Pro-Palestinian Lancaster students are calling for the uni to stop investing in Israel
The university has invested over £20,000 in companies which provide weapons used against Palestinians
Lancaster University students are protesting the “questionable investments” that the university has in Israel-linked companies.
Students supporting Palestine and condemning the Israeli government’s recent actions have been vocally protesting since the start of May. Posters in windows, rallies on town and campus and open letters have aimed to show solidarity with Palestinian students.
Pro-Palestine students from all backgrounds have renewed their calls for the university to end its financial investments in several companies whom they allege to be complicit in the ongoing Israeli apartheid against Palestine. These calls come amidst the ongoing surge in support for Palestinian justice.
An open letter and email template have recently been uploaded to a ‘Friends of Palestine’ linktree, allowing students to send the university and Student Union management their opinion on the controversial arrangements.
Following the “Fight for Palestine” rally that occurred on May 22nd in Dalton Square, much attention was placed onto Lancaster University’s financial agreements with companies that have very direct links to the Israel-Palestine crisis, as they sell their resources and armaments to the Israeli military to be used against Palestinians.
The Lancaster Friends of Palestine society are proposing the university adopt a policy of boycotts (the intentional avoidance of specific products), divestment (the re-appropriation of funding to other sources) and sanctions (financial constraints), otherwise known as ‘BDS’.
Similar BDS proposals have been advocated for years by progressives, also aimed toward the humanitarian crisis created by Saudi Arabian war against Yemen.
Friends of Palestine state that the BDS movement “works to end international support for Israel’s oppression of Palestinians and pressure Israel to comply with international law.”

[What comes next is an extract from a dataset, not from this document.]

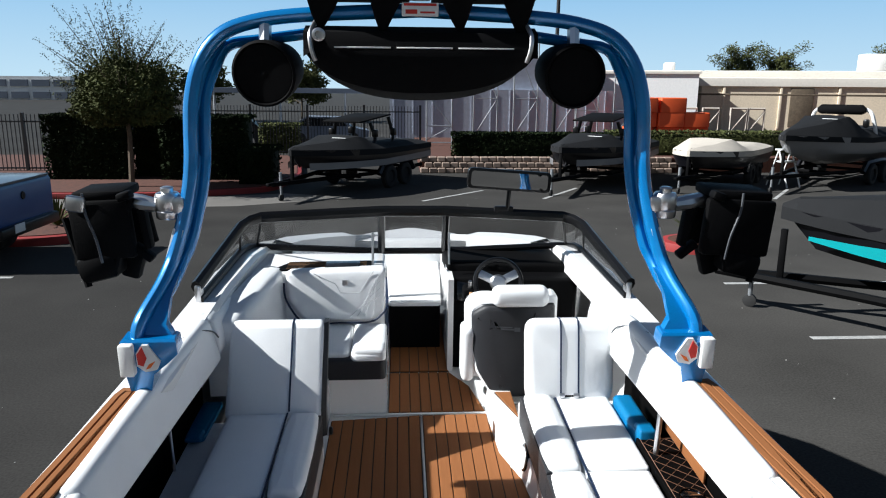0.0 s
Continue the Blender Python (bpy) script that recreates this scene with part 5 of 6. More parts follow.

A Freedom of Information act disclosed that the university has over £58,000 worth of investment in companies that are, in the words of the society, “complicit in funding Israeli apartheid.”
These investments are:
- £12,868 to BAE Systems, who provide military equipment to the Israeli military.
- £1,240 to Caterpillar, who supply demolition vehicles that are used to destroy Palestinian properties and infrastructure.
- £6,614 to HSBC, who invest upwards of £800 million into companies that arm Israel.
- £5,704 to G4S, who help to run Israeli prisons which hold Palestinians in inhumane conditions without trial.
One of the protestors, Jude Rowley, explained his stance: “We’re not necessarily saying to the university don’t invest in the industry. Instead, we’re just saying pick and choose who you invest in. For example, there are plenty of green technology firms – even in the Lancaster region – who are building and generating renewable energy.
“So why not invest in companies like that, that are making a positive difference, rather than companies that are selling weapons to make a profit? The divestment campaign isn’t aiming to say to the university: ‘stop investing, stop spending your money in all the portfolios you are invested in.’ We’re just calling on them to do that responsibly, rather than in a way that is having such a negative impact on the lives of many people.”
A spokesperson for Lancaster University said: “We appreciate this is an area of interest and concern. To ensure that the university remains consistent with its values and strategy, the University Finance and General Purpose Committee has reviewed its current investments and is moving over the next two months to invest in funds that offer ethical investments aligned to our new strategy.
“It is likely to be complete by July 2021. We continue to make progress with our policy to invest in companies actively looking for solutions to environmental challenges associated with growing populations, climate change and resources scarcity through innovation, technology and the intelligent use of natural resources.”